Eerder deze
week schreef ik op het hufterig rijgedrag van automobilisten. Van die koningen
op de weg, die menen dat zij alles kunnen maken. Coureurs die je opjagen,
vervolgens inhalen, optrekken alsof de motor daar wél bij vaart, en vervolgens
stilstaan bij het verkeerslicht of de T-splitsing.
Of neem dit:
bij de rotonde bij Jumbo Kooistra reed een donkere auto op de rotonde, die zich
op het allerlaatste moment bedacht en een afslag nam. Wel keurig het
knipperlicht aan. Een andere auto, een witte die bij de afslag voor de afslag
van zijn collega-rijder op de rotonde was gekomen, was verrast door het
plotselinge afslaan – in de richting waar de witte auto ook heen wilde gaan.

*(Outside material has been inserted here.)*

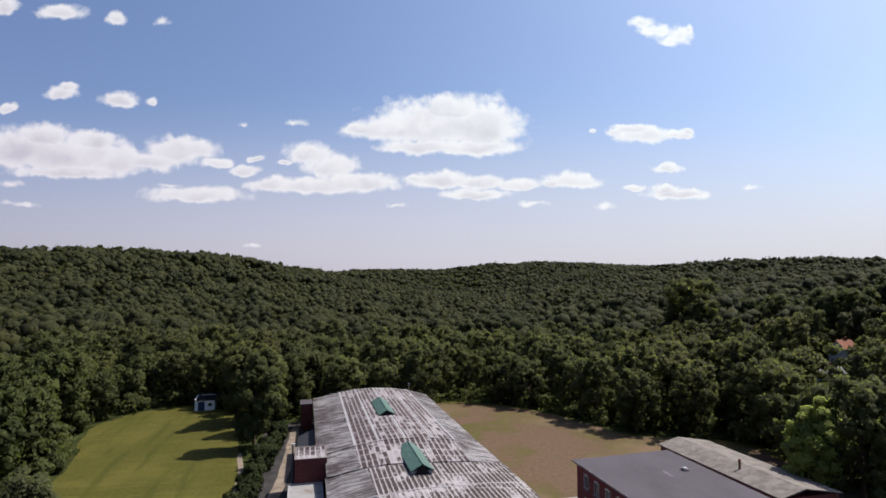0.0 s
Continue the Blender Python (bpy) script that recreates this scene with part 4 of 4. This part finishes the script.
def build_facade():
    """The near gable wall of the weaving shed: brick over a row of windows over bays."""
    f = near_shed
    sill, head = 3.42, 4.12
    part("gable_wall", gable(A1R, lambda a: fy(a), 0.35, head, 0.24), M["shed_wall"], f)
    ang = math.degrees(math.atan(A1SKEW))
    base = Matrix.Translation((2.0, A1B0, 0)) @ Matrix.Rotation(radians(ang), 4, "Z")
    L = 24.2 * math.hypot(1, A1SKEW)
    lower = bmesh.new()
    for x0, x1 in ((0.15, 4.2), (7.2, 8.0), (13.2, 15.4)):
        box(lower, x0, 0, 0, x1, 0.35, sill)
    box(lower, 4.2, 0, 3.0, 7.2, 0.35, sill)
    box(lower, 8.0, 0, 3.0, 13.2, 0.35, sill)
    box(lower, 15.4, 0, 2.9, 24.0, 0.35, sill)
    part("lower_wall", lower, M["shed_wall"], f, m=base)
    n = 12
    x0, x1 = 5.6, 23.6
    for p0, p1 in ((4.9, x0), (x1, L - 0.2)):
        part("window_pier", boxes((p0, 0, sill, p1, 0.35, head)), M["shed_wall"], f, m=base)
    step = (x1 - x0) / n
    first = None
    for i in range(n):
        m = base @ Matrix.Translation((x0 + step * i, 0, sill))
        if first is None:
            first = part("window", boxes((0, 0.04, 0, 0.07, 0.24, head - sill), (step - 0.02, 0.04, 0, step, 0.24, head - sill), (0.07, 0.04, 0, step - 0.02, 0.2, 0.04), (0.07, 0.04, head - sill - 0.04, step - 0.02, 0.2, head - sill)), M["sash"], f, "white-framed strip window with small panes", m)
            bars = bmesh.new()
            for k in range(1, 4):
                x = 0.12 + (step - 0.14) * k / 4
                box(bars, x - 0.012, 0.1, 0.06, x + 0.012, 0.14, head - sill - 0.05)
            z = (head - sill) / 2
            box(bars, 0.12, 0.098, z - 0.014, step - 0.02, 0.142, z + 0.014)
            part("glazing_grid", bars, M["stone"], first)
            part("pane", boxes((0.07, 0.118, 0.04, step - 0.02, 0.124, head - sill - 0.05)), M["glass"], first)
        else:
            copy_thing(first, m)
    part("sill_course", boxes((0.3, -0.05, sill - 0.1, L - 0.4, 0.02, sill - 0.004)), M["stone"], f, m=base)
    # pale roller door; open bays closed by near-black panels that stand for their shade
    rd = part("roller_door", boxes((13.35, -0.05, 0, 15.3, -0.004, 2.9)), M["door_panel"], f, "pale closed roller door", base @ Matrix.Translation((0, 0, 0)))
    part("slat_panel", boxes(*[(13.35, -0.065, z, 15.3, -0.05, z + 0.03) for z in np.arange(0.15, 2.8, 0.16)]), M["door_panel"], rd)
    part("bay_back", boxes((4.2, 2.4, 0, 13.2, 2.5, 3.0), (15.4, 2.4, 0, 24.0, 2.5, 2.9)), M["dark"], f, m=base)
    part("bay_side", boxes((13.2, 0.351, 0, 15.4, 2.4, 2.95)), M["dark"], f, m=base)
    for x in (15.9, 17.3, 18.7, 20.1, 21.5, 22.9):
        part("post", boxes((x, 0.05, 0, x + 0.09, 0.15, 2.9)), M["iron"], f, "slim dark bay post", base)
    return base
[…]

Die nieuweling had geen knipperlicht aan. Maar toeterde wel hevig.
Afhankelijk van
mijn gemoedstoestand, kan ik om zulke momenten wel lachen. Of in andere
gevallen kookt mijn bloed. Zoals gezegd, dat hangt er maar net van af hoe ik
mij voel.
Maar deze week
viel me nog iets anders op. Die gepimpte auto’s zien er wel bling-bling uit,
maar je hebt er niets aan. Al die ‘stoere’ jongens met hun auto’s, die heel
hard optrekken en net zo hard weer moeten afremmen, het heeft iets komisch. Je kunt
wel heel interessant indruk maken op de vrouwtjes, maar je moet ook gewoon
voorrang verlenen.
De auto zegt
niet dat je bent vrijgesteld van verkeersregels.
Je staat niet
boven de wet.
Hetzelfde
geldt voor de verkeersdrempels. Een heerlijk middel om automobilisten tot
remmen te dwingen. Ik geniet van verkeersdrempels, vooral in woonwijken.

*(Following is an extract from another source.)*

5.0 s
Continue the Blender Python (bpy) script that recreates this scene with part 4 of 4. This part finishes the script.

Verkeersdrempels zijn effectiever dan bijvoorbeeld bloembakken op de weg. Want bloembakken
belemmeren je in het zicht; je wilt niet dat achter zo’n bloembak een klein
kind tevoorschijn komt, die achter een voetbal aanrent.
Je vergeeft
jezelf nooit dat je een kind het aangereden. Of erger…
Nee, liever
verkeersdrempels.
Want al die
gepimpte auto’s zoeven over het wegdek. De afstand tussen de onderkant van de
auto en het wegdek is doorgaans nog geen vijf centimeter. Hetzelfde geldt voor
de bumpers aan de voor- en achterkant. Bij het naderen van zo’n drempel moet de
rijder de snelheid tot een minimum beperken.
Niet zozeer
omdat hij een botsing met spelende kinderen wil voorkomen. De man –doorgaans mannen-
heeft geen enkele reden dan een auto-technische reden. Bij een verhoogde
snelheid zou het zomaar kunnen gebeuren dat door de verkeersdrempel een deuk
komt in de bumper. En zoiets moet te allen tijde worden voorkomen.
Je kunt niet
bij je vrienden komen met een barst of deuk in je bumper. Dan heb je je auto
niet goed verzorgd. Zeg mij hoe je auto eruit ziet, en ik vertel je wie je
bent. Puur image.
Ik moet daar
om lachen. Dat je je zo laat leiden hoe je auto eruit ziet. Natuurlijk, ook je
auto moet je goed besturen. Het verslonzen van je auto zegt ook iets over je
voorkomen, over he je voor de dag komt.
Maar ja, mijn
leven is meer dan een auto.
Ik heb niet
eens een auto.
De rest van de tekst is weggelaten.